Smart Fibers Based on Low Dimensional Conductive Materials

Abstract

The fragility of traditional metallic or semi-conductive materials hinders their application in flexible electronics. Low dimensional materials including carbon nanotubes, graphene and metal nanowires own outstanding flexibility and have been wildly used to fabricate flexible devices. Bendable/stretchable substrate is another key component of flexible electronics. Various thin polymer films made of polyethylene terephthalate, polyimide, polydimethylsiloxane et. al. were adopted. However, the air impermeability of these substrates will cause discomfort of humanbeing if applied in wearable electronics. Fiber is an ideal substrate for flexible and wearable electronics due to its excellent flexibility/stretchability, superior breathability, abundant microstructure and low cost. Herein, a series of conductive elastomers and strain sensors were fabricated by combining the low dimensional conductive materials with fiber substrates and regulating the microstructure on the interface.

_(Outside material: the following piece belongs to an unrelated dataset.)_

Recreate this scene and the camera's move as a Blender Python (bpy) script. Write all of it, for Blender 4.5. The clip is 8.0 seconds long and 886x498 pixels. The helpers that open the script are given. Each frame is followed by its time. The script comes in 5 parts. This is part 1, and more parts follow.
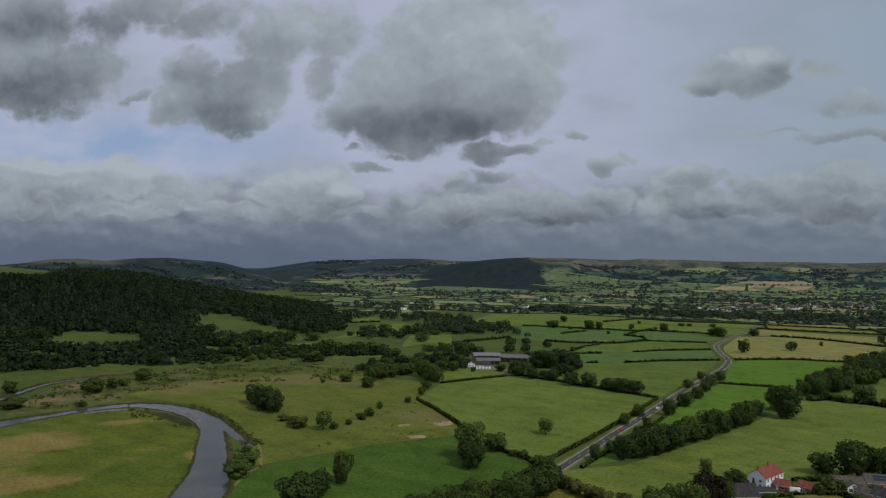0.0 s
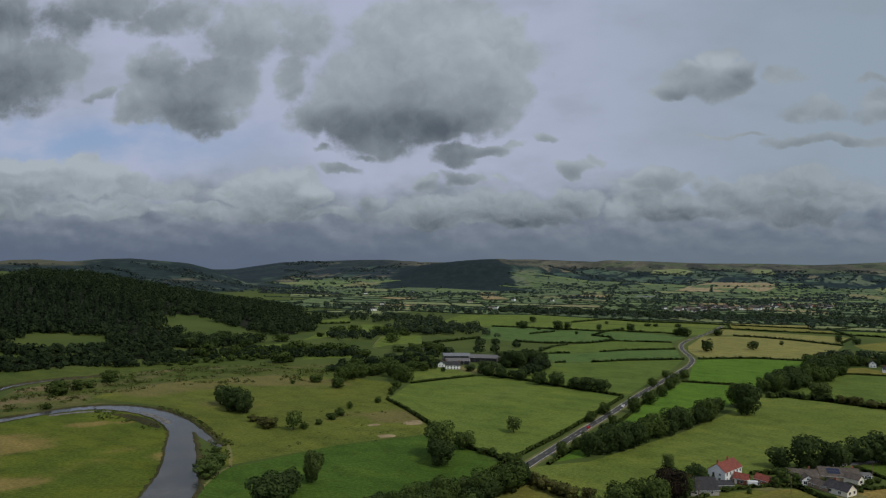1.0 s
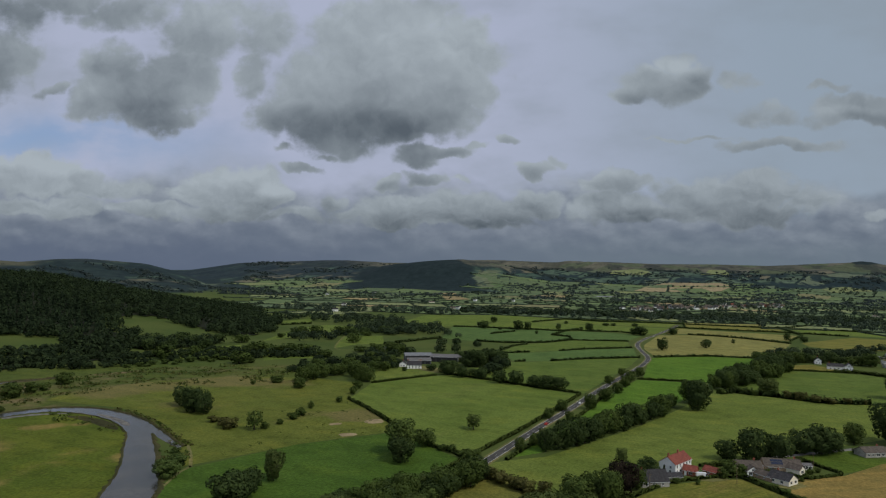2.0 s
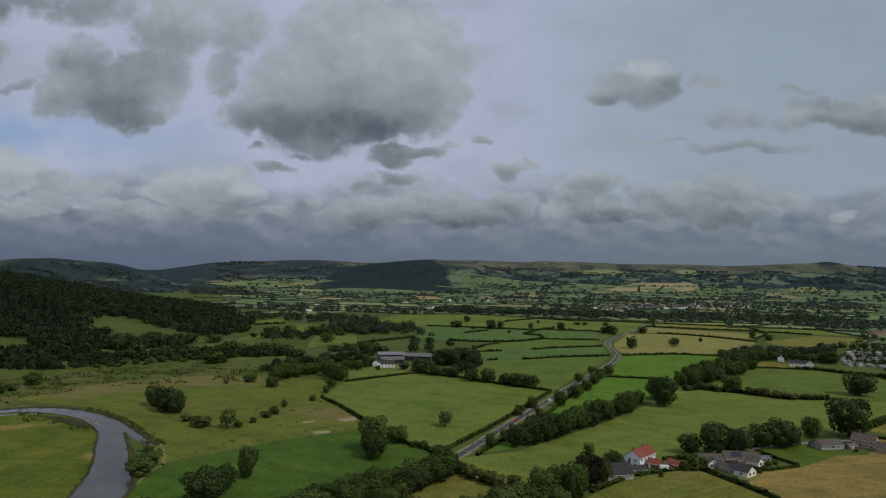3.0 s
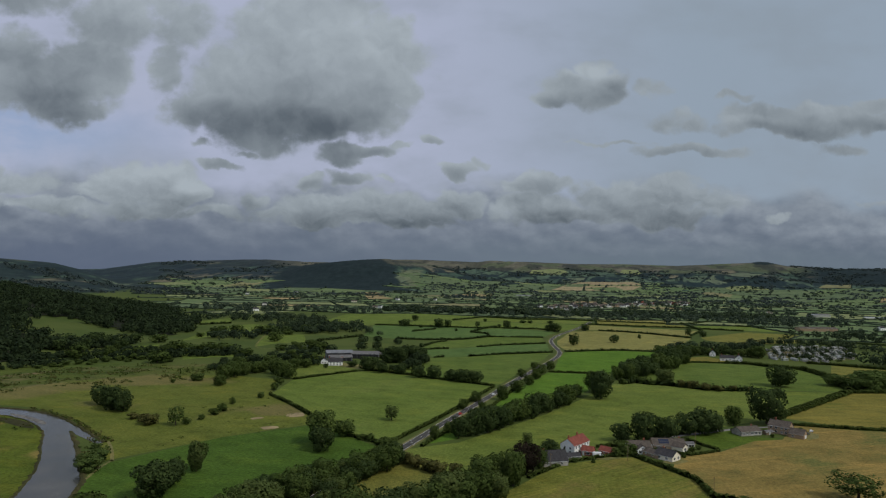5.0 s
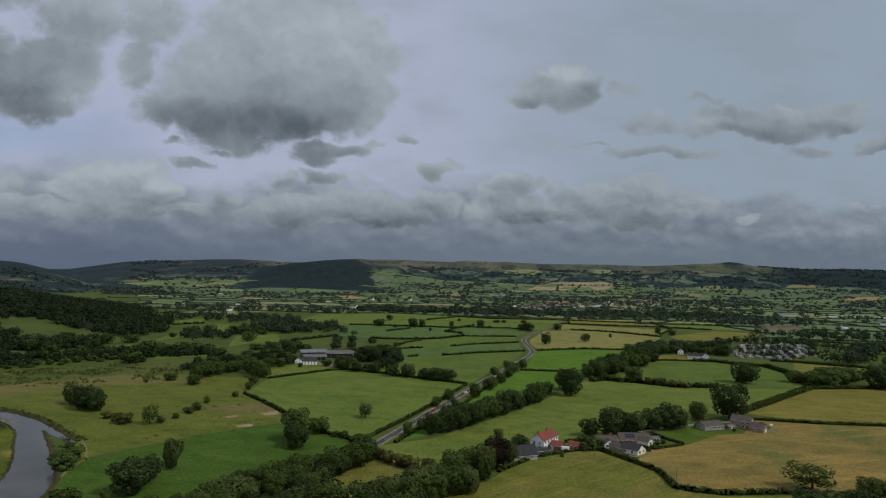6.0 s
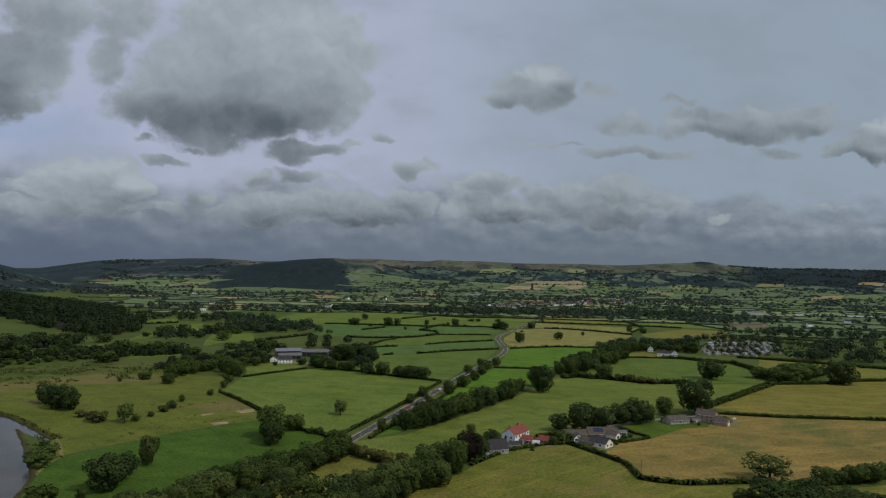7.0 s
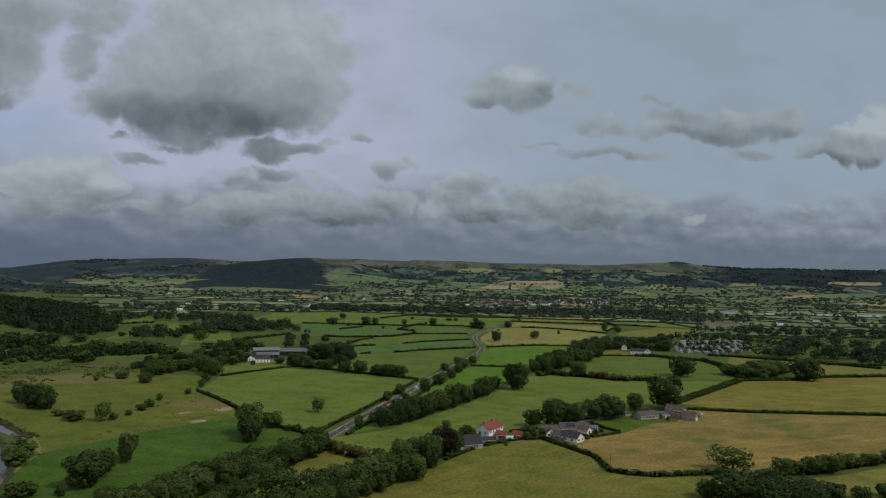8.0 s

With the help of “twining spring” hierarchical architecture, silver nanowire-double covered yarn (Ag NW-DCY) composite fibers with ultrahigh stretchability were obtained. The conductivity of the composite fibers reached up to 104 S/cm and remained 90% at 2000% tensile strain. Commercial electronic components (LED arrays) were integrated onto a transparent, foldable and stretchable substrate using the composite fibers as stretchable electric wiring, demonstrating the potential application in large-area stretchable electronics. When AgNWs were replaced with graphene, strain sensing fiber with high sensitivity and large working range (100% strain) were fabricated, which enabled the detection of multiple deformation forms, including tensile strain, bending, and torsion. We employ the fibers as wearable sensors, realizing the monitoring of full-range human activities and intricate movement combinations of a robot. Besides, these fibers exhibits fast response, low hysteresis and excellent cycling stability. Another advantage needs to be noted is that these fiber are fabricated by a facial dip coating method, which can be scaled up easily. These smart fibers are of great meaning to the development of flexible and wearable electronics.